> **GOAL OF THE EXERCISE**: Copy everything in the listing below word for word, apart from any images.
════════
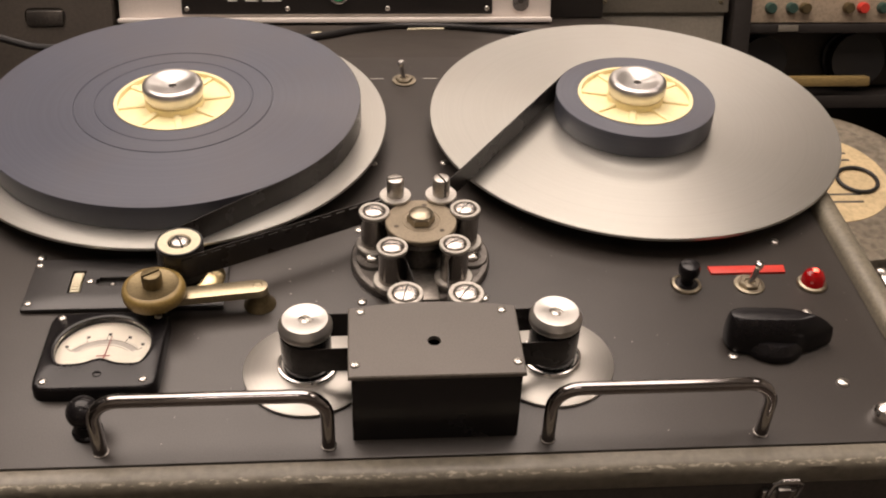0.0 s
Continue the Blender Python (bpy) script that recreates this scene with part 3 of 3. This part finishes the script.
part("back_wall", box(-34, -82, 1.6, 34, -80, 39.2, 0.3), BLACK, cover)
for x, y, a in ((-32.0, -81.4, 60), (31.2, -82.0, 100), (-34.6, -114.9, 15), (34.6, -115.2, 120)):
    part("screw", slotted(2.0, 0.9, 0.2, turn=a), [ZINC, RECESS_SHADE], cover, at=mm(x, y, 41.2))
for x in (-20, 0, 20):
    part("head", box(x - 6, -116, 4, x + 6, -93, 31, 1.2), DARK_STEEL, cover)


# ---- handles ----
def carry_handle(x0, x1, label):
    ob = thing("bow_handle", on_deck((x0 + x1) / 2, -124), label, "handle", "bow handles")
    h, w, r = 31.0, (x1 - x0) / 2, 12.0
    pts = [(-w, 0, -1), (-w, 0, 6), (-w, 0, h - r)]
    pts += [(-w + r - r * math.cos(radians(a)), 0, h - r + r * math.sin(radians(a))) for a in range(10, 91, 10)]
    pts += [(0, 0, h)]
    pts += [(w - r + r * math.cos(radians(a)), 0, h - r + r * math.sin(radians(a))) for a in range(90, 0, -10)]
    pts += [(w, 0, h - r), (w, 0, 6), (w, 0, -1)]
    part("bow", add_tube(bmesh.new(), pts, 3.0, 20), OLD_CHROME, ob, "scratched chrome rod")
    for sx in (-w, w):
        part("foot", lathe([(3.0, 0), (3.5, 0.1), (3.5, 0.5), (3.0, 0.7)], 24), DARK_STEEL, ob, at=mm(sx, 0))
    return ob


carry_handle(-141.5, -44.0, "chromed steel bow handle beside the level meter")
carry_handle(52.3, 148.8, "chromed steel bow handle below the rotary knob")

# ---- level meter ----
meter = thing("level_meter", on_deck(-149.9, -67.0), "black square panel meter with a white dial", "panel meter")
N = 72


def window_radius(a):
    """The kidney-shaped opening: round above, with a raised hump at the foot."""
    c, s = math.cos(a), math.sin(a)
    r = 0.0
    while r < 22.0 and r * s > -12.6 + 3.8 * math.exp(-(r * c / 6.0) ** 2):
        r += 0.05
    return r


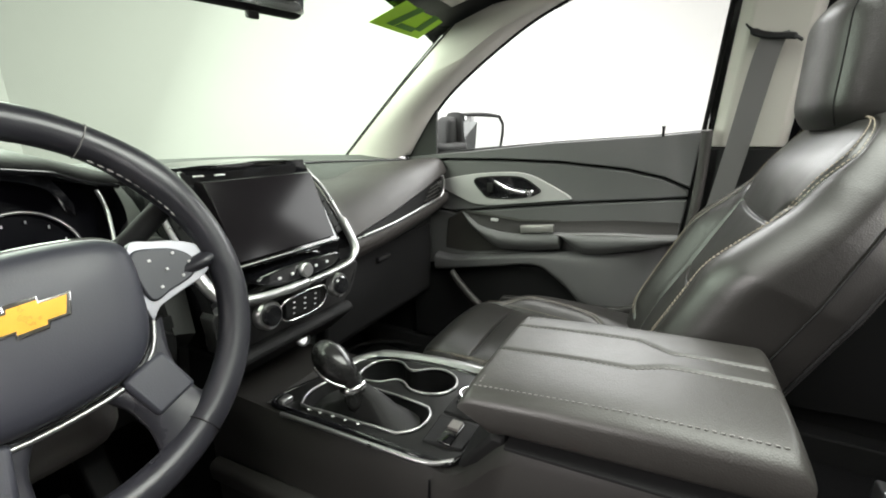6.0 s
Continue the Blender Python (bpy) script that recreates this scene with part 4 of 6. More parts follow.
# sections along y: windshield side, top edge, bulge, strip line, lower edge, foot
PROF = [
    # y, x_edge, z_edge, x_bulge, z_bulge, x_strip, z_strip, x_low, z_low
    (-0.735, -0.342, 1.150, -0.300, 1.090, -0.270, 1.030, -0.250, 0.990),
    (-0.612, -0.335, 1.160, -0.300, 1.090, -0.270, 1.030, -0.240, 0.975),
    (-0.600, -0.400, 1.180, -0.390, 1.110, -0.300, 1.030, -0.220, 1.000),
    (-0.45, -0.420, 1.180, -0.400, 1.110, -0.300, 1.010, -0.220, 0.990),
    (-0.215, -0.420, 1.180, -0.400, 1.110, -0.300, 1.010, -0.200, 0.980),
    (-0.203, -0.345, 1.200, -0.290, 1.130, -0.215, 1.040, -0.200, 0.970),
    (-0.172, -0.370, 1.198, -0.290, 1.130, -0.210, 1.050, -0.200, 0.960),
    (-0.165, -0.390, 1.198, -0.340, 1.130, -0.260, 1.050, -0.240, 0.960),
    (0.0, -0.420, 1.195, -0.300, 1.130, -0.220, 1.060, -0.200, 0.950),
    (0.165, -0.425, 1.190, -0.340, 1.130, -0.250, 1.060, -0.240, 0.950),
    (0.25, -0.430, 1.189, -0.280, 1.110, -0.240, 1.045, -0.240, 0.980),
    (0.35, -0.425, 1.188, -0.280, 1.115, -0.240, 1.050, -0.240, 0.985),
    (0.50, -0.395, 1.184, -0.280, 1.120, -0.240, 1.060, -0.240, 1.000),
    (0.64, -0.362, 1.180, -0.280, 1.125, -0.245, 1.075, -0.245, 1.015),
    (0.715, -0.346, 1.176, -0.290, 1.120, -0.255, 1.080, -0.255, 1.030),
]


def prof(y):
    return table(PROF, y)


def dash_ring(y):
    xe, ze, xb, zb, xs, zs, xl, zl = prof(y)
    wb = ws_base(max(-0.63, min(0.63, y)))
    bow = 0.012 * max(0.0, 1 - (y / 0.7) ** 2)
    under = 0.05 * (1 - sstep(-0.205, -0.185, y))  # under the driver's hood
    pts = [V((wb.x - 0.02, y, 1.188 - under)), V((lerp(wb.x, xe, 0.45), y, 1.197 + bow - 1.5 * under)), V((xe - 0.03, y, ze + 0.006 - under)), V((xe, y, ze - under))]
    for t in (0.33, 0.66, 1.0):
        q = V((lerp(xe, xb, t), y, lerp(ze, zb, t)))
        q += V((0.35, 0, 0.9)) * 0.035 * math.sin(math.pi * t * 0.75) * (0.4 + 0.6 * sstep(0.1, 0.3, y))
        pts.append(q)
    pts += [V((lerp(xb, xs, 0.6) + 0.018, y, lerp(zb, zs, 0.5))), V((xs, y, zs)), V((xl, y, zl)), V((xl - 0.03, y, zl - 0.03)), V((-0.28 - 0.12 * (y < -0.165), y, 0.86)), V((-0.32 - 0.20 * (y < -0.165), y, 0.72)), V((-0.60, y, 0.66)), V((-0.80, y, 0.9))]
    return pts


ys = sorted(set(np.round(np.concatenate([np.linspace(-0.675, 0.715, 75), np.array([-0.612, -0.60, -0.215, -0.203, -0.172, -0.165])]), 4)))
part("dash_body", loft([dash_ring(y) for y in ys]), DASH, dash, "black soft-touch dashboard", smooth=50)
# groove between the top pad and the passenger pad
part("pad_groove", tube([V((prof(y)[0] + 0.001, y, prof(y)[1] + 0.004)) for y in np.linspace(0.20, 0.715, 24)], 0.0035, 6), PIANO, dash, smooth=80)


STRIP = [(0.215, -0.188, 1.029), (0.24, -0.184, 1.033), (0.35, -0.178, 1.044), (0.50, -0.186, 1.060), (0.60, -0.198, 1.068), (0.640, -0.203, 1.074), (0.658, -0.205, 1.090), (0.662, -0.206, 1.118), (0.655, -0.206, 1.136)]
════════
> **TASK RESULT**:
0.0 s
Continue the Blender Python (bpy) script that recreates this scene with part 3 of 3. This part finishes the script.
part("back_wall", box(-34, -82, 1.6, 34, -80, 39.2, 0.3), BLACK, cover)
for x, y, a in ((-32.0, -81.4, 60), (31.2, -82.0, 100), (-34.6, -114.9, 15), (34.6, -115.2, 120)):
    part("screw", slotted(2.0, 0.9, 0.2, turn=a), [ZINC, RECESS_SHADE], cover, at=mm(x, y, 41.2))
for x in (-20, 0, 20):
    part("head", box(x - 6, -116, 4, x + 6, -93, 31, 1.2), DARK_STEEL, cover)


# ---- handles ----
def carry_handle(x0, x1, label):
    ob = thing("bow_handle", on_deck((x0 + x1) / 2, -124), label, "handle", "bow handles")
    h, w, r = 31.0, (x1 - x0) / 2, 12.0
    pts = [(-w, 0, -1), (-w, 0, 6), (-w, 0, h - r)]
    pts += [(-w + r - r * math.cos(radians(a)), 0, h - r + r * math.sin(radians(a))) for a in range(10, 91, 10)]
    pts += [(0, 0, h)]
    pts += [(w - r + r * math.cos(radians(a)), 0, h - r + r * math.sin(radians(a))) for a in range(90, 0, -10)]
    pts += [(w, 0, h - r), (w, 0, 6), (w, 0, -1)]
    part("bow", add_tube(bmesh.new(), pts, 3.0, 20), OLD_CHROME, ob, "scratched chrome rod")
    for sx in (-w, w):
        part("foot", lathe([(3.0, 0), (3.5, 0.1), (3.5, 0.5), (3.0, 0.7)], 24), DARK_STEEL, ob, at=mm(sx, 0))
    return ob


carry_handle(-141.5, -44.0, "chromed steel bow handle beside the level meter")
carry_handle(52.3, 148.8, "chromed steel bow handle below the rotary knob")

# ---- level meter ----
meter = thing("level_meter", on_deck(-149.9, -67.0), "black square panel meter with a white dial", "panel meter")
N = 72


def window_radius(a):
    """The kidney-shaped opening: round above, with a raised hump at the foot."""
    c, s = math.cos(a), math.sin(a)
    r = 0.0
    while r < 22.0 and r * s > -12.6 + 3.8 * math.exp(-(r * c / 6.0) ** 2):
        r += 0.05
    return r


6.0 s
Continue the Blender Python (bpy) script that recreates this scene with part 4 of 6. More parts follow.
# sections along y: windshield side, top edge, bulge, strip line, lower edge, foot
PROF = [
    # y, x_edge, z_edge, x_bulge, z_bulge, x_strip, z_strip, x_low, z_low
    (-0.735, -0.342, 1.150, -0.300, 1.090, -0.270, 1.030, -0.250, 0.990),
    (-0.612, -0.335, 1.160, -0.300, 1.090, -0.270, 1.030, -0.240, 0.975),
    (-0.600, -0.400, 1.180, -0.390, 1.110, -0.300, 1.030, -0.220, 1.000),
    (-0.45, -0.420, 1.180, -0.400, 1.110, -0.300, 1.010, -0.220, 0.990),
    (-0.215, -0.420, 1.180, -0.400, 1.110, -0.300, 1.010, -0.200, 0.980),
    (-0.203, -0.345, 1.200, -0.290, 1.130, -0.215, 1.040, -0.200, 0.970),
    (-0.172, -0.370, 1.198, -0.290, 1.130, -0.210, 1.050, -0.200, 0.960),
    (-0.165, -0.390, 1.198, -0.340, 1.130, -0.260, 1.050, -0.240, 0.960),
    (0.0, -0.420, 1.195, -0.300, 1.130, -0.220, 1.060, -0.200, 0.950),
    (0.165, -0.425, 1.190, -0.340, 1.130, -0.250, 1.060, -0.240, 0.950),
    (0.25, -0.430, 1.189, -0.280, 1.110, -0.240, 1.045, -0.240, 0.980),
    (0.35, -0.425, 1.188, -0.280, 1.115, -0.240, 1.050, -0.240, 0.985),
    (0.50, -0.395, 1.184, -0.280, 1.120, -0.240, 1.060, -0.240, 1.000),
    (0.64, -0.362, 1.180, -0.280, 1.125, -0.245, 1.075, -0.245, 1.015),
    (0.715, -0.346, 1.176, -0.290, 1.120, -0.255, 1.080, -0.255, 1.030),
]


def prof(y):
    return table(PROF, y)


def dash_ring(y):
    xe, ze, xb, zb, xs, zs, xl, zl = prof(y)
    wb = ws_base(max(-0.63, min(0.63, y)))
    bow = 0.012 * max(0.0, 1 - (y / 0.7) ** 2)
    under = 0.05 * (1 - sstep(-0.205, -0.185, y))  # under the driver's hood
    pts = [V((wb.x - 0.02, y, 1.188 - under)), V((lerp(wb.x, xe, 0.45), y, 1.197 + bow - 1.5 * under)), V((xe - 0.03, y, ze + 0.006 - under)), V((xe, y, ze - under))]
    for t in (0.33, 0.66, 1.0):
        q = V((lerp(xe, xb, t), y, lerp(ze, zb, t)))
        q += V((0.35, 0, 0.9)) * 0.035 * math.sin(math.pi * t * 0.75) * (0.4 + 0.6 * sstep(0.1, 0.3, y))
        pts.append(q)
    pts += [V((lerp(xb, xs, 0.6) + 0.018, y, lerp(zb, zs, 0.5))), V((xs, y, zs)), V((xl, y, zl)), V((xl - 0.03, y, zl - 0.03)), V((-0.28 - 0.12 * (y < -0.165), y, 0.86)), V((-0.32 - 0.20 * (y < -0.165), y, 0.72)), V((-0.60, y, 0.66)), V((-0.80, y, 0.9))]
    return pts


ys = sorted(set(np.round(np.concatenate([np.linspace(-0.675, 0.715, 75), np.array([-0.612, -0.60, -0.215, -0.203, -0.172, -0.165])]), 4)))
part("dash_body", loft([dash_ring(y) for y in ys]), DASH, dash, "black soft-touch dashboard", smooth=50)
# groove between the top pad and the passenger pad
part("pad_groove", tube([V((prof(y)[0] + 0.001, y, prof(y)[1] + 0.004)) for y in np.linspace(0.20, 0.715, 24)], 0.0035, 6), PIANO, dash, smooth=80)


STRIP = [(0.215, -0.188, 1.029), (0.24, -0.184, 1.033), (0.35, -0.178, 1.044), (0.50, -0.186, 1.060), (0.60, -0.198, 1.068), (0.640, -0.203, 1.074), (0.658, -0.205, 1.090), (0.662, -0.206, 1.118), (0.655, -0.206, 1.136)]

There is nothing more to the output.